OBJECTIVE:
Go through the data below and copy it exactly, skipping every picture.

DATA SHOWN:
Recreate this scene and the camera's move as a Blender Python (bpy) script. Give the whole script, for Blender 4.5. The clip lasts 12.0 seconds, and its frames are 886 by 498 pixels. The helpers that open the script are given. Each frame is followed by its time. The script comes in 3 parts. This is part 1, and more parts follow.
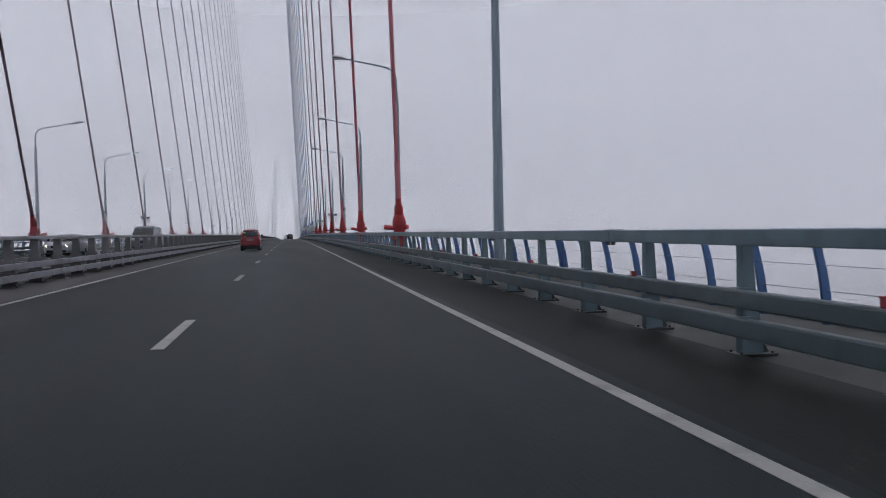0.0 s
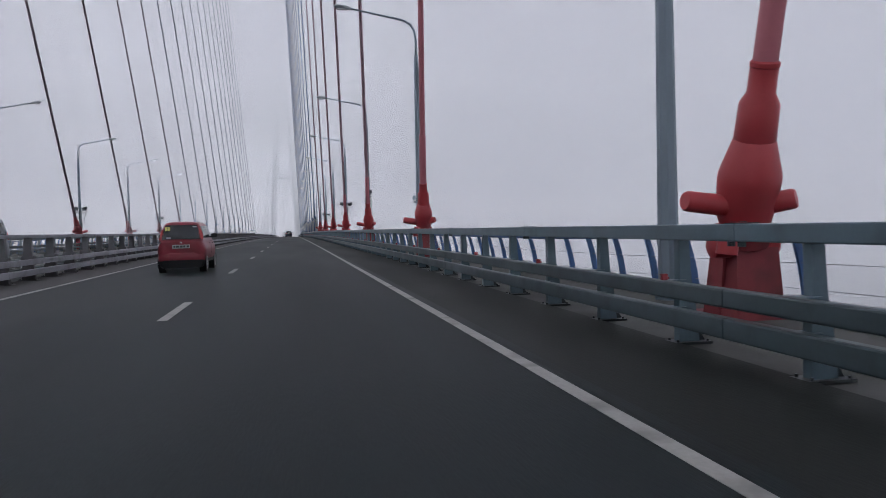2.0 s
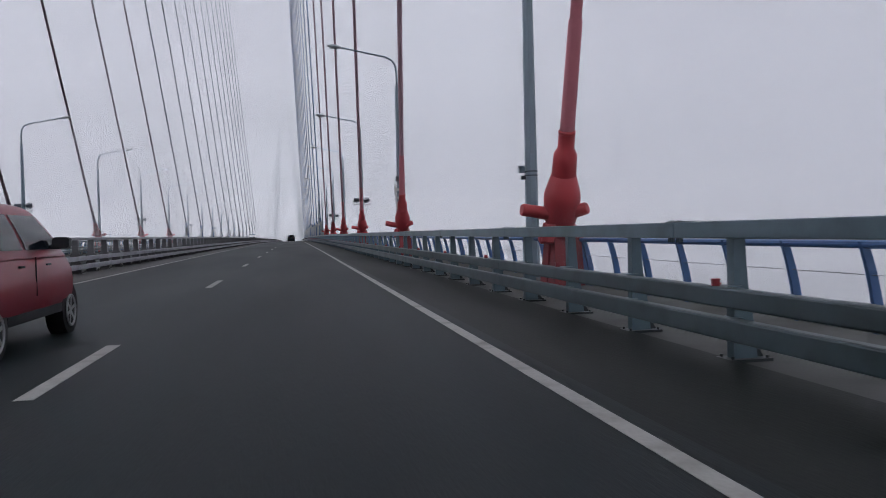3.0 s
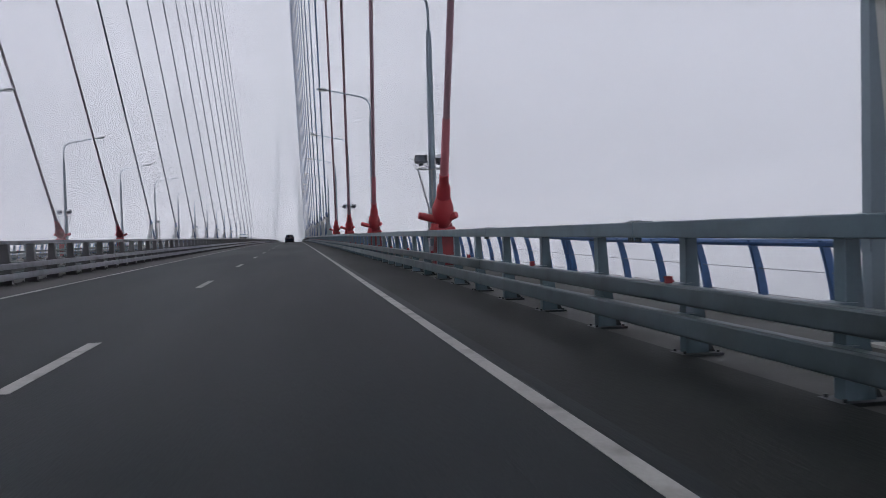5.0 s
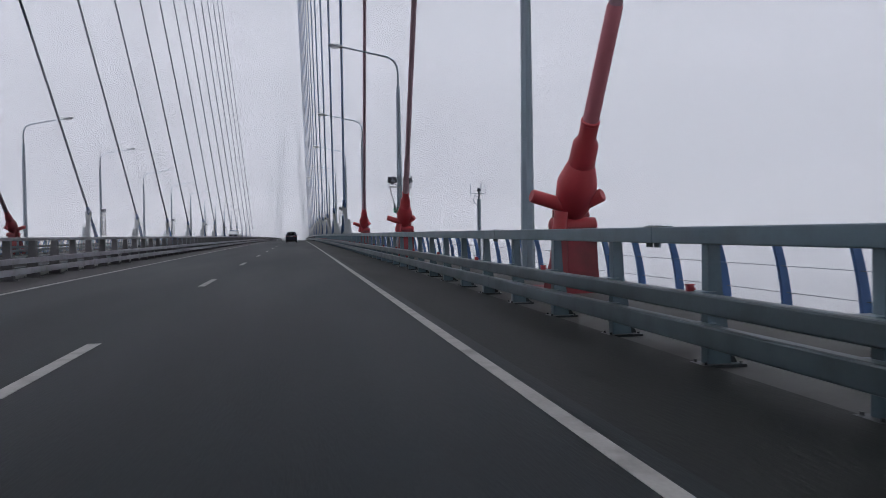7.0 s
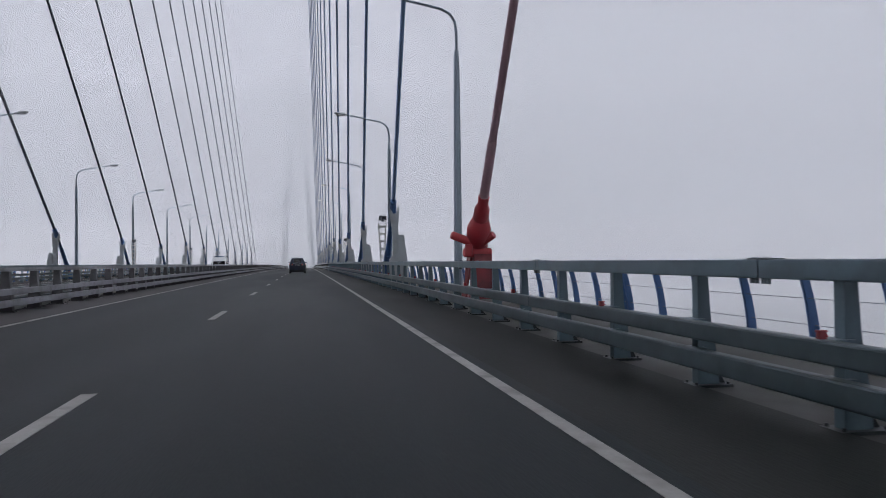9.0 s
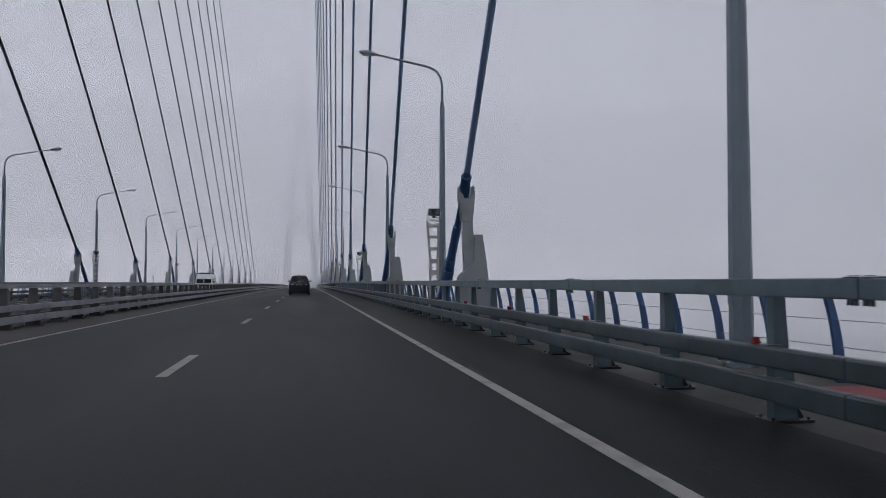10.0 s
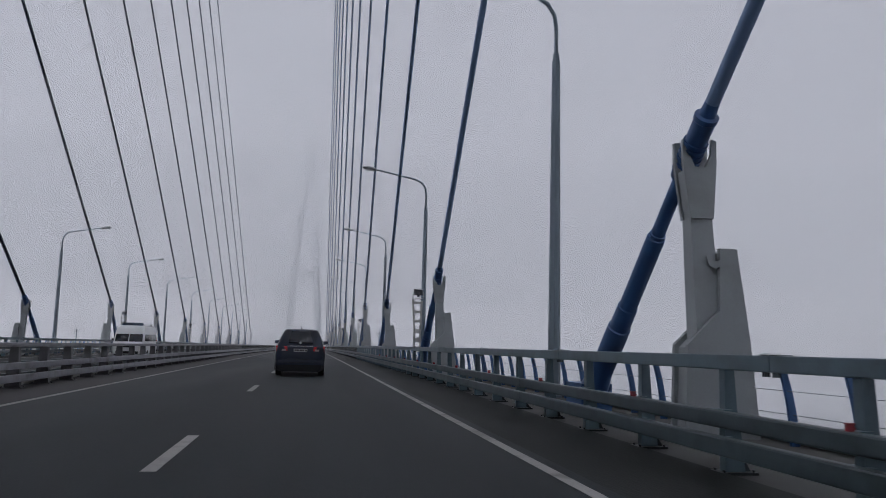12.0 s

THE OUTPUT:
Recreate this scene and the camera's move as a Blender Python (bpy) script. Give the whole script, for Blender 4.5. The clip lasts 12.0 seconds, and its frames are 886 by 498 pixels. The helpers that open the script are given. Each frame is followed by its time. The script comes in 3 parts. This is part 1, and more parts follow.
0.0 s
2.0 s
3.0 s
5.0 s
7.0 s
9.0 s
10.0 s
12.0 s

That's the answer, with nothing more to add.